Thanks man, this is super helpful. I’ll probably sign up for L1 and eventually L2 since my work covers the cost.

I have several questions:

- What was your role prior to pivoting? Did you just apply directly to roles and landed a position that way?
- When you finished the financial modeling courses did you just add them to your skills part of your resume?
- Did you try initially pivoting into S&T or AM?
- What is your comp like in corporate banking? I’m currently at 123k base + 17-23% bonus so I’m curious how the comp compares to where I’m at currently?
- What role are you moving into on the buy-side? What’s your expected comp for this role?

 
Severian

Thanks man, this is super helpful. I’ll probably sign up for L1 and eventually L2 since my work covers the cost.

I have several questions:

- What was your role prior to pivoting? Did you just apply directly to roles and landed a position that way?
- When you finished the financial modeling courses did you just add them to your skills part of your resume?
- Did you try initially pivoting into S&T or AM?
- What is your comp like in corporate banking? I’m currently at 123k base + 17-23% bonus so I’m curious how the comp compares to where I’m at currently?
- What role are you moving into on the buy-side? What’s your expected comp for this role?

I worked 1 year as a strategy/operations analyst for a large corporate after graduating and then landed the CB role. Yes applied directly and got the role. 
 

After the course, I actually put it on its own separate line with a few bullets under it showing exactly what models I completed and what the case studies were. This is a critical part to landing competitive roles so you can’t have it hidden at the bottom of your cv in the skills section. It will be overlooked. This falls into my point 3 from above. 
 

Never tried for S&T. Landed a sell-side role so that’s what I accepted.
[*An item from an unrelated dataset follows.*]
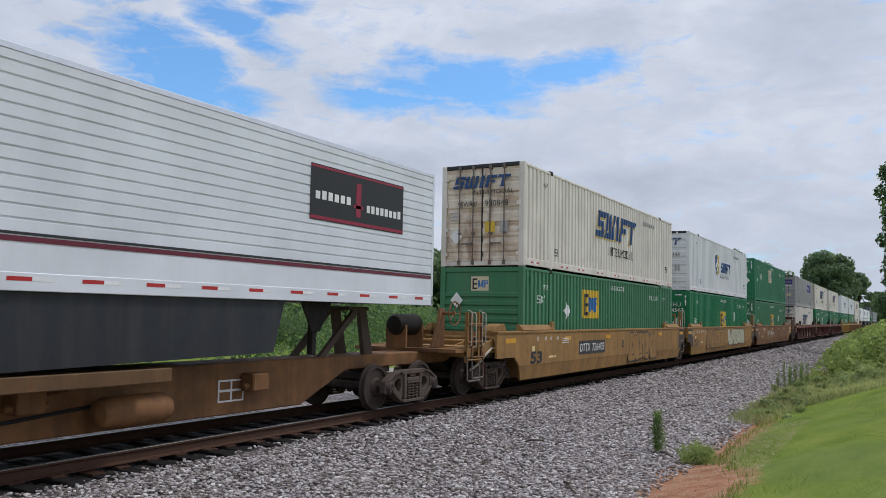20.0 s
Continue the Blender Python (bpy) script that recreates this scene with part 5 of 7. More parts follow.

It is extremely unlikely to go directly to buyside as engineer without prior sell-side experience first. 
 

I only have an undergrad and 2 years experience. I quit right before my 2nd pay bump for Y2 but as Y1 comp was 85k base and 25k bonus. 
 

Don’t want to give too much away here but its a canadian pension(pretty much the bulk of the buy side roles in Canada) and TC would be around 160-200k depending on bonus for analyst. Expecting it to scale up fast from here

 

This sounds like me 3 years ago. Graduated in industrial engineering. Worked in Treasury out of college for 3 years before transitioning to AM. CFA is essential. Also highlighting your presumable ability to code/powerbi is advantageous given the hype around AI/tech which is currently transforming front office. This is a skill set rarely found in FO outside of quant.

 

Severian:

What’s your comp like? I’m at 150k TC so not sure I’m not sure if it’s worth it if I get knocked down to an Analyst level.


Most buy side analyst roles should be 150k+ at least in the canadian pensions. But I wouldnt think about it as short term. Yes if you take a cut or no increase it would suck but the growth potential in both salary and career progressions is much higher so long term it is 100% the right move.